_EXERCISE REQUIREMENTS_. Below is some material; set it all down exactly, apart from the pictures.

::: PROVIDED DATA

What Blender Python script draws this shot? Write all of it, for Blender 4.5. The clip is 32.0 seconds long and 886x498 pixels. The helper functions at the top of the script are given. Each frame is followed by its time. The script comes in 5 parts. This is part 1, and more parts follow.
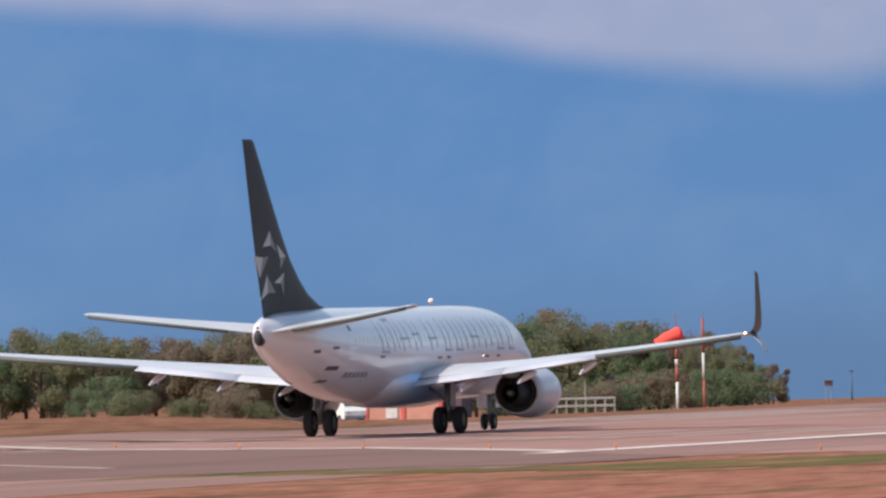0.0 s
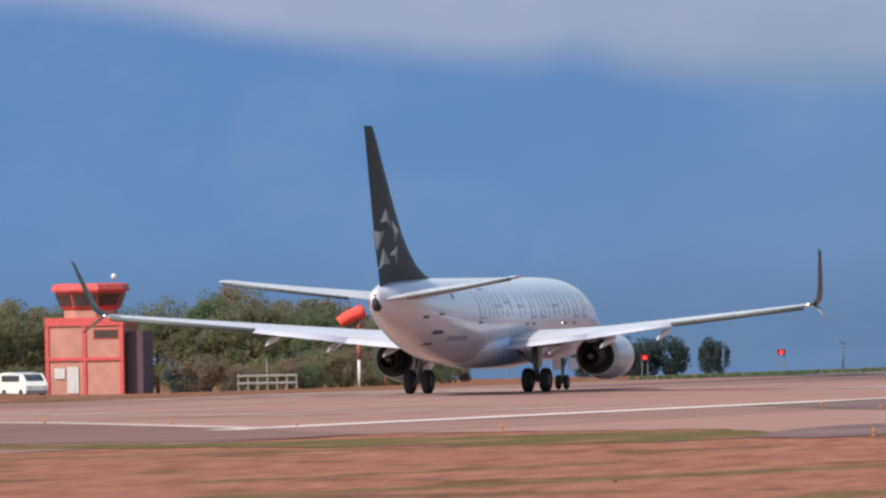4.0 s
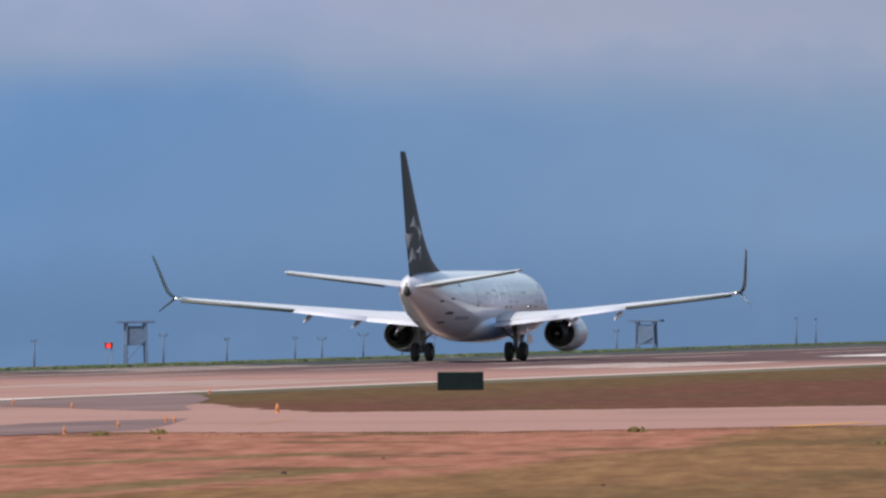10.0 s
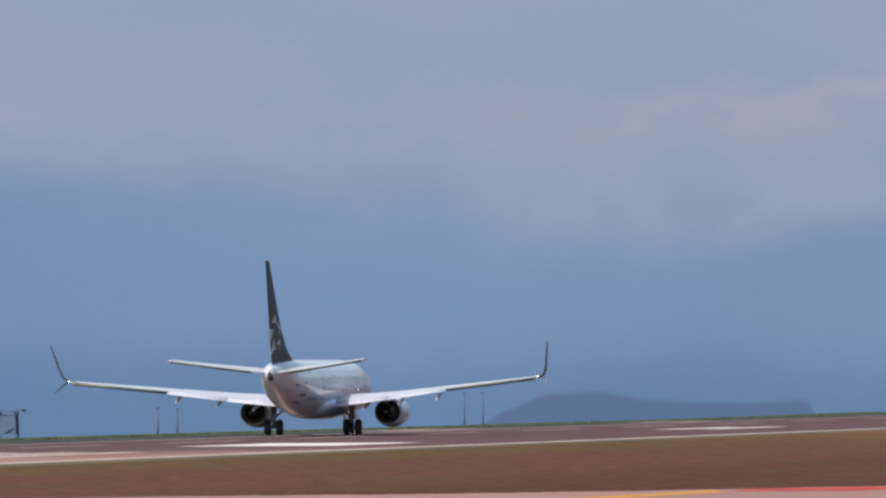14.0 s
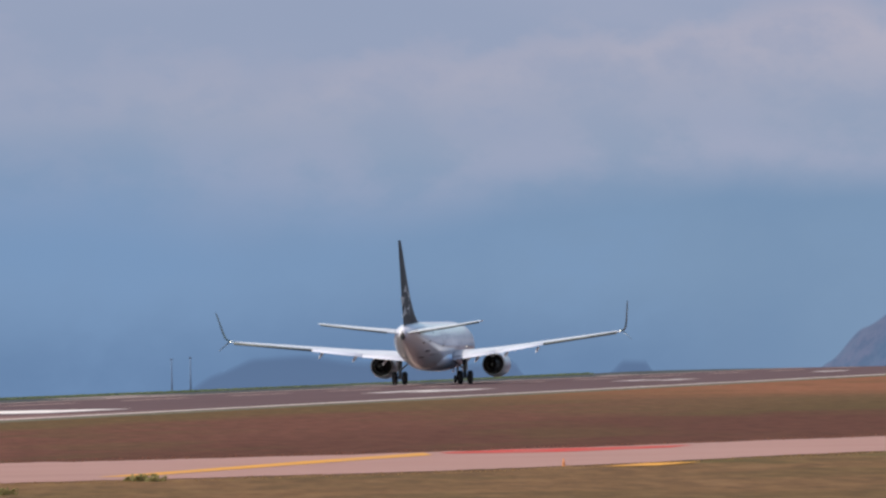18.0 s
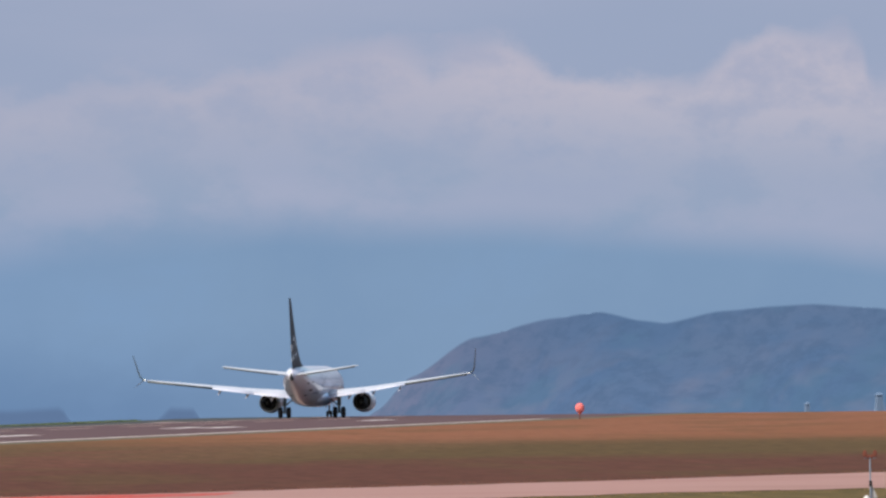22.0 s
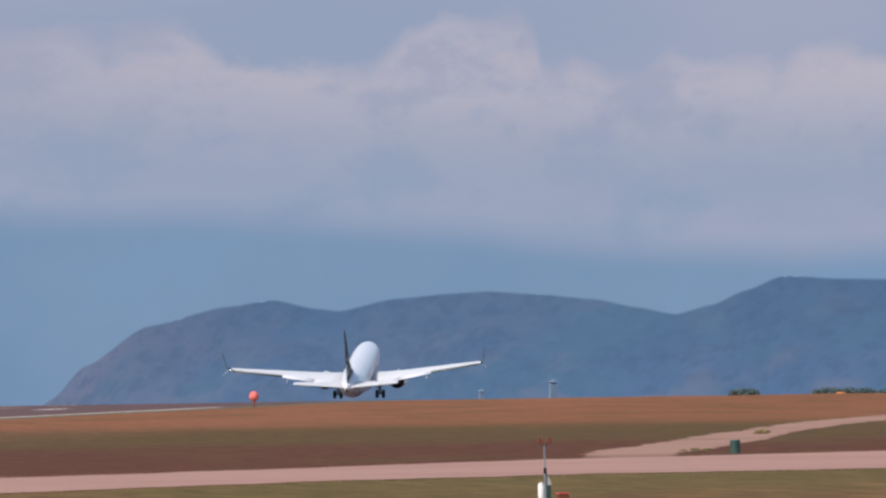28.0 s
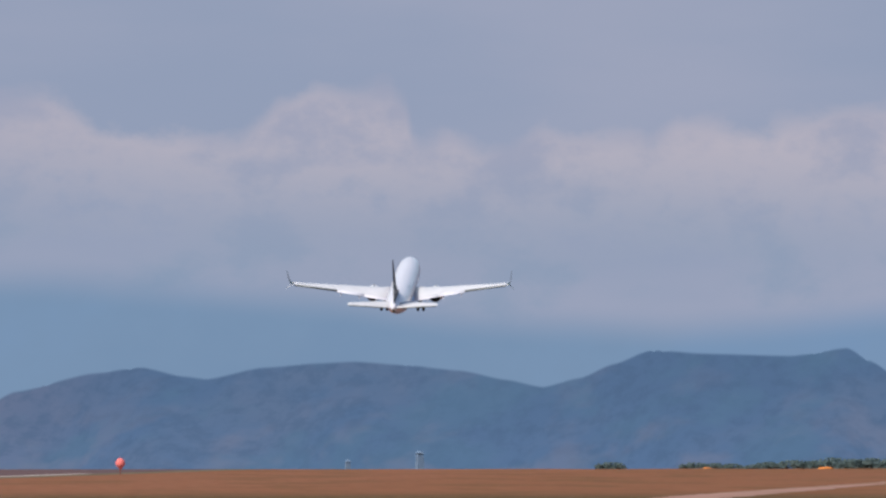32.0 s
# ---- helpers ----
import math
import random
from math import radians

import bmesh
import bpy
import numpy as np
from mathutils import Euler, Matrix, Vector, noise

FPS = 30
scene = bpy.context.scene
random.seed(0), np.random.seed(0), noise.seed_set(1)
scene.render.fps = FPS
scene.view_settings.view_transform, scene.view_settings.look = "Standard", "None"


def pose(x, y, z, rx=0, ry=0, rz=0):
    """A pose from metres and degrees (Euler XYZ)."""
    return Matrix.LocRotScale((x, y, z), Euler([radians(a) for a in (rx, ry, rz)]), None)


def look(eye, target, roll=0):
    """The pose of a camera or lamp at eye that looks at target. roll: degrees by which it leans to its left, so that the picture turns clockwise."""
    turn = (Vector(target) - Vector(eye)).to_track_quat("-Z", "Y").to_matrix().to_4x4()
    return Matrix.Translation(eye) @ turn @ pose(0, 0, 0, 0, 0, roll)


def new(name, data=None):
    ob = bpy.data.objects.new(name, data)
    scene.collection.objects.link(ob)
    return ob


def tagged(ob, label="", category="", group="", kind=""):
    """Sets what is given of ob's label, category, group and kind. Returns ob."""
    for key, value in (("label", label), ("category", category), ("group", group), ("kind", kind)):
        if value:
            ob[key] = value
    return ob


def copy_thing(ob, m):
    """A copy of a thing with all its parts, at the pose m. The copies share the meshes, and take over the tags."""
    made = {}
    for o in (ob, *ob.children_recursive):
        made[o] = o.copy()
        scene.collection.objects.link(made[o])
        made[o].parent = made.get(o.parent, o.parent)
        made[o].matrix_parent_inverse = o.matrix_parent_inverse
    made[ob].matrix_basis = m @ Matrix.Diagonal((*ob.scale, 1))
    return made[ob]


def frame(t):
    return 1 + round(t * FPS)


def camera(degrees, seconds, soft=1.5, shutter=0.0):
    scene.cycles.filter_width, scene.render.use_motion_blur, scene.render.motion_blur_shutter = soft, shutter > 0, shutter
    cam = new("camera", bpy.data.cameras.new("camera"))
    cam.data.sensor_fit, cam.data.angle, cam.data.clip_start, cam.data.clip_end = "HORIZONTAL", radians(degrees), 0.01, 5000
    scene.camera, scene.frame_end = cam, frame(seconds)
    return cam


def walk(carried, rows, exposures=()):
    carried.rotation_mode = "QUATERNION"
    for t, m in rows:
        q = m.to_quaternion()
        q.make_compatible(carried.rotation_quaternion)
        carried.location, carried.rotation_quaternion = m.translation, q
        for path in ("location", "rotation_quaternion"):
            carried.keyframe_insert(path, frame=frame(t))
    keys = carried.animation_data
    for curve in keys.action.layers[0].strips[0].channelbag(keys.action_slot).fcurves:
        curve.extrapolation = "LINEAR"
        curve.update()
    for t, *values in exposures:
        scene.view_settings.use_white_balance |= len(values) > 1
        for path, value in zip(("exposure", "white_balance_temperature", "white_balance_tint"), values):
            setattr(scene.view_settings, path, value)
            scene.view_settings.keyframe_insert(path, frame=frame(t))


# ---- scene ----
cam = camera(3.635, 32.0, soft=2.5)
EYE = (0.0, 0.0, 4.45)          # spotter's terrace beside the runway
# seconds, pan right of the runway's direction, tilt up, lean (degrees)
PATH = [
    (0, -16.461, 0.328, -1.52), (0.5, -16.301, 0.343, -2.00), (1, -16.398, 0.323, -1.86), (1.5, -16.181, 0.296, -1.68),
    (2, -16.054, 0.256, -1.56), (2.5, -15.868, 0.192, -1.86), (3, -15.571, 0.190, -1.33), (3.5, -15.124, 0.165, -1.42),
    (4, -15.163, 0.207, -0.93), (4.5, -14.695, 0.247, -1.03), (6.5, -13.544, 0.019, 0.40), (7, -13.089, 0.001, 0.10),
    (7.5, -12.555, 0.031, 0.01), (8, -12.545, 0.180, -0.21), (8.5, -11.932, 0.231, 0.16), (9, -11.558, 0.140, 0.48),
    (9.5, -11.859, 0.179, 0.17), (10, -11.849, 0.158, -0.49), (10.5, -11.425, 0.261, -0.65), (11, -11.226, 0.370, -0.81),
    (11.5, -10.901, 0.440, -0.67), (12, -10.551, 0.437, -1.49), (12.5, -10.540, 0.402, -1.23), (13, -9.808, 0.498, -0.85),
    (13.5, -9.382, 0.528, -0.65), (15.5, -9.140, 0.351, 0.02), (16, -8.985, 0.263, -0.40), (16.5, -8.719, 0.236, 0.20),
    (17, -8.505, 0.331, -0.53), (17.5, -8.277, 0.375, -0.79), (18, -8.022, 0.345, -1.10), (18.5, -7.555, 0.285, -0.34),
    (19, -7.294, 0.246, -0.58), (19.5, -7.038, 0.237, -0.81), (20, -6.944, 0.286, -1.19), (20.5, -6.804, 0.297, -1.35),
    (21, -6.669, 0.312, -1.21), (21.5, -6.404, 0.312, -1.08), (22, -6.167, 0.513, -0.63), (22.5, -5.936, 0.493, -0.79),
    (23, -6.014, 0.463, -0.94), (23.5, -5.929, 0.455, -0.93), (24, -5.719, 0.482, -1.19), (24.5, -5.567, 0.520, -1.15),
    (25, -5.255, 0.484, -1.42), (25.5, -5.249, 0.468, -1.50), (27.5, -4.990, 0.413, -0.97), (28, -4.828, 0.447, -0.88),
    (28.5, -4.657, 0.473, -1.16), (29, -4.526, 0.517, -0.83), (29.5, -4.466, 0.546, -0.96), (30, -4.386, 0.666, -1.02),
    (30.5, -4.521, 0.586, -1.24), (31, -4.417, 0.430, -0.53), (31.5, -4.173, 0.431, -1.08), (32, -4.288, 0.732, -0.07)]
walk(cam, [(t, pose(*EYE, 0, 0, -pan) @ pose(0, 0, 0, 90 + tilt) @ pose(0, 0, 0, 0, 0, lean)) for t, pan, tilt, lean in PATH],
     [(0, 0.03), (4, 0.03), (9, 0.03), (11, 0.07), (13, 0.0), (16, -0.05), (17, 0.0), (19, 0.05), (22, 0.13), (24, 0.03), (28, 0.03), (30, -0.02), (32, -0.03)])

# ---- light ----
SUN_FROM = Vector((-0.48, -0.68, 0.78)).normalized()
world = bpy.data.worlds.new("world")
scene.world = world
world.use_nodes = True
wn, wl = world.node_tree.nodes, world.node_tree.links
wn.clear()
sky = wn.new("ShaderNodeTexSky")
sky.sky_type, sky.sun_disc = "NISHITA", False
sky.sun_elevation = math.asin(SUN_FROM.z)
sky.sun_rotation = math.atan2(SUN_FROM.x, SUN_FROM.y)
sky.air_density, sky.dust_density = 1.2, 1.5
bg = wn.new("ShaderNodeBackground")
bg.inputs["Strength"].default_value = 0.145
wo = wn.new("ShaderNodeOutputWorld")
wl.new(sky.outputs[0], bg.inputs["Color"])
wl.new(bg.outputs[0], wo.inputs["Surface"])
sun_data = bpy.data.lights.new("sun", "SUN")
sun_data.energy, sun_data.angle, sun_data.color = 4.4, radians(0.6), (1.0, 0.93, 0.84)
sun = new("sun", sun_data)
sun.matrix_world = look(SUN_FROM * 100, (0, 0, 0))
scene.view_settings.exposure = 0.0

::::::

_RESULT OF THIS EXERCISE_.
What Blender Python script draws this shot? Write all of it, for Blender 4.5. The clip is 32.0 seconds long and 886x498 pixels. The helper functions at the top of the script are given. Each frame is followed by its time. The script comes in 5 parts. This is part 1, and more parts follow.
0.0 s
4.0 s
10.0 s
14.0 s
18.0 s
22.0 s
28.0 s
32.0 s
# ---- helpers ----
import math
import random
from math import radians

import bmesh
import bpy
import numpy as np
from mathutils import Euler, Matrix, Vector, noise

FPS = 30
scene = bpy.context.scene
random.seed(0), np.random.seed(0), noise.seed_set(1)
scene.render.fps = FPS
scene.view_settings.view_transform, scene.view_settings.look = "Standard", "None"


def pose(x, y, z, rx=0, ry=0, rz=0):
    """A pose from metres and degrees (Euler XYZ)."""
    return Matrix.LocRotScale((x, y, z), Euler([radians(a) for a in (rx, ry, rz)]), None)


def look(eye, target, roll=0):
    """The pose of a camera or lamp at eye that looks at target. roll: degrees by which it leans to its left, so that the picture turns clockwise."""
    turn = (Vector(target) - Vector(eye)).to_track_quat("-Z", "Y").to_matrix().to_4x4()
    return Matrix.Translation(eye) @ turn @ pose(0, 0, 0, 0, 0, roll)


def new(name, data=None):
    ob = bpy.data.objects.new(name, data)
    scene.collection.objects.link(ob)
    return ob


def tagged(ob, label="", category="", group="", kind=""):
    """Sets what is given of ob's label, category, group and kind. Returns ob."""
    for key, value in (("label", label), ("category", category), ("group", group), ("kind", kind)):
        if value:
            ob[key] = value
    return ob


def copy_thing(ob, m):
    """A copy of a thing with all its parts, at the pose m. The copies share the meshes, and take over the tags."""
    made = {}
    for o in (ob, *ob.children_recursive):
        made[o] = o.copy()
        scene.collection.objects.link(made[o])
        made[o].parent = made.get(o.parent, o.parent)
        made[o].matrix_parent_inverse = o.matrix_parent_inverse
    made[ob].matrix_basis = m @ Matrix.Diagonal((*ob.scale, 1))
    return made[ob]


def frame(t):
    return 1 + round(t * FPS)


def camera(degrees, seconds, soft=1.5, shutter=0.0):
    scene.cycles.filter_width, scene.render.use_motion_blur, scene.render.motion_blur_shutter = soft, shutter > 0, shutter
    cam = new("camera", bpy.data.cameras.new("camera"))
    cam.data.sensor_fit, cam.data.angle, cam.data.clip_start, cam.data.clip_end = "HORIZONTAL", radians(degrees), 0.01, 5000
    scene.camera, scene.frame_end = cam, frame(seconds)
    return cam


def walk(carried, rows, exposures=()):
    carried.rotation_mode = "QUATERNION"
    for t, m in rows:
        q = m.to_quaternion()
        q.make_compatible(carried.rotation_quaternion)
        carried.location, carried.rotation_quaternion = m.translation, q
        for path in ("location", "rotation_quaternion"):
            carried.keyframe_insert(path, frame=frame(t))
    keys = carried.animation_data
    for curve in keys.action.layers[0].strips[0].channelbag(keys.action_slot).fcurves:
        curve.extrapolation = "LINEAR"
        curve.update()
    for t, *values in exposures:
        scene.view_settings.use_white_balance |= len(values) > 1
        for path, value in zip(("exposure", "white_balance_temperature", "white_balance_tint"), values):
            setattr(scene.view_settings, path, value)
            scene.view_settings.keyframe_insert(path, frame=frame(t))


# ---- scene ----
cam = camera(3.635, 32.0, soft=2.5)
EYE = (0.0, 0.0, 4.45)          # spotter's terrace beside the runway
# seconds, pan right of the runway's direction, tilt up, lean (degrees)
PATH = [
    (0, -16.461, 0.328, -1.52), (0.5, -16.301, 0.343, -2.00), (1, -16.398, 0.323, -1.86), (1.5, -16.181, 0.296, -1.68),
    (2, -16.054, 0.256, -1.56), (2.5, -15.868, 0.192, -1.86), (3, -15.571, 0.190, -1.33), (3.5, -15.124, 0.165, -1.42),
    (4, -15.163, 0.207, -0.93), (4.5, -14.695, 0.247, -1.03), (6.5, -13.544, 0.019, 0.40), (7, -13.089, 0.001, 0.10),
    (7.5, -12.555, 0.031, 0.01), (8, -12.545, 0.180, -0.21), (8.5, -11.932, 0.231, 0.16), (9, -11.558, 0.140, 0.48),
    (9.5, -11.859, 0.179, 0.17), (10, -11.849, 0.158, -0.49), (10.5, -11.425, 0.261, -0.65), (11, -11.226, 0.370, -0.81),
    (11.5, -10.901, 0.440, -0.67), (12, -10.551, 0.437, -1.49), (12.5, -10.540, 0.402, -1.23), (13, -9.808, 0.498, -0.85),
    (13.5, -9.382, 0.528, -0.65), (15.5, -9.140, 0.351, 0.02), (16, -8.985, 0.263, -0.40), (16.5, -8.719, 0.236, 0.20),
    (17, -8.505, 0.331, -0.53), (17.5, -8.277, 0.375, -0.79), (18, -8.022, 0.345, -1.10), (18.5, -7.555, 0.285, -0.34),
    (19, -7.294, 0.246, -0.58), (19.5, -7.038, 0.237, -0.81), (20, -6.944, 0.286, -1.19), (20.5, -6.804, 0.297, -1.35),
    (21, -6.669, 0.312, -1.21), (21.5, -6.404, 0.312, -1.08), (22, -6.167, 0.513, -0.63), (22.5, -5.936, 0.493, -0.79),
    (23, -6.014, 0.463, -0.94), (23.5, -5.929, 0.455, -0.93), (24, -5.719, 0.482, -1.19), (24.5, -5.567, 0.520, -1.15),
    (25, -5.255, 0.484, -1.42), (25.5, -5.249, 0.468, -1.50), (27.5, -4.990, 0.413, -0.97), (28, -4.828, 0.447, -0.88),
    (28.5, -4.657, 0.473, -1.16), (29, -4.526, 0.517, -0.83), (29.5, -4.466, 0.546, -0.96), (30, -4.386, 0.666, -1.02),
    (30.5, -4.521, 0.586, -1.24), (31, -4.417, 0.430, -0.53), (31.5, -4.173, 0.431, -1.08), (32, -4.288, 0.732, -0.07)]
walk(cam, [(t, pose(*EYE, 0, 0, -pan) @ pose(0, 0, 0, 90 + tilt) @ pose(0, 0, 0, 0, 0, lean)) for t, pan, tilt, lean in PATH],
     [(0, 0.03), (4, 0.03), (9, 0.03), (11, 0.07), (13, 0.0), (16, -0.05), (17, 0.0), (19, 0.05), (22, 0.13), (24, 0.03), (28, 0.03), (30, -0.02), (32, -0.03)])

# ---- light ----
SUN_FROM = Vector((-0.48, -0.68, 0.78)).normalized()
world = bpy.data.worlds.new("world")
scene.world = world
world.use_nodes = True
wn, wl = world.node_tree.nodes, world.node_tree.links
wn.clear()
sky = wn.new("ShaderNodeTexSky")
sky.sky_type, sky.sun_disc = "NISHITA", False
sky.sun_elevation = math.asin(SUN_FROM.z)
sky.sun_rotation = math.atan2(SUN_FROM.x, SUN_FROM.y)
sky.air_density, sky.dust_density = 1.2, 1.5
bg = wn.new("ShaderNodeBackground")
bg.inputs["Strength"].default_value = 0.145
wo = wn.new("ShaderNodeOutputWorld")
wl.new(sky.outputs[0], bg.inputs["Color"])
wl.new(bg.outputs[0], wo.inputs["Surface"])
sun_data = bpy.data.lights.new("sun", "SUN")
sun_data.energy, sun_data.angle, sun_data.color = 4.4, radians(0.6), (1.0, 0.93, 0.84)
sun = new("sun", sun_data)
sun.matrix_world = look(SUN_FROM * 100, (0, 0, 0))
scene.view_settings.exposure = 0.0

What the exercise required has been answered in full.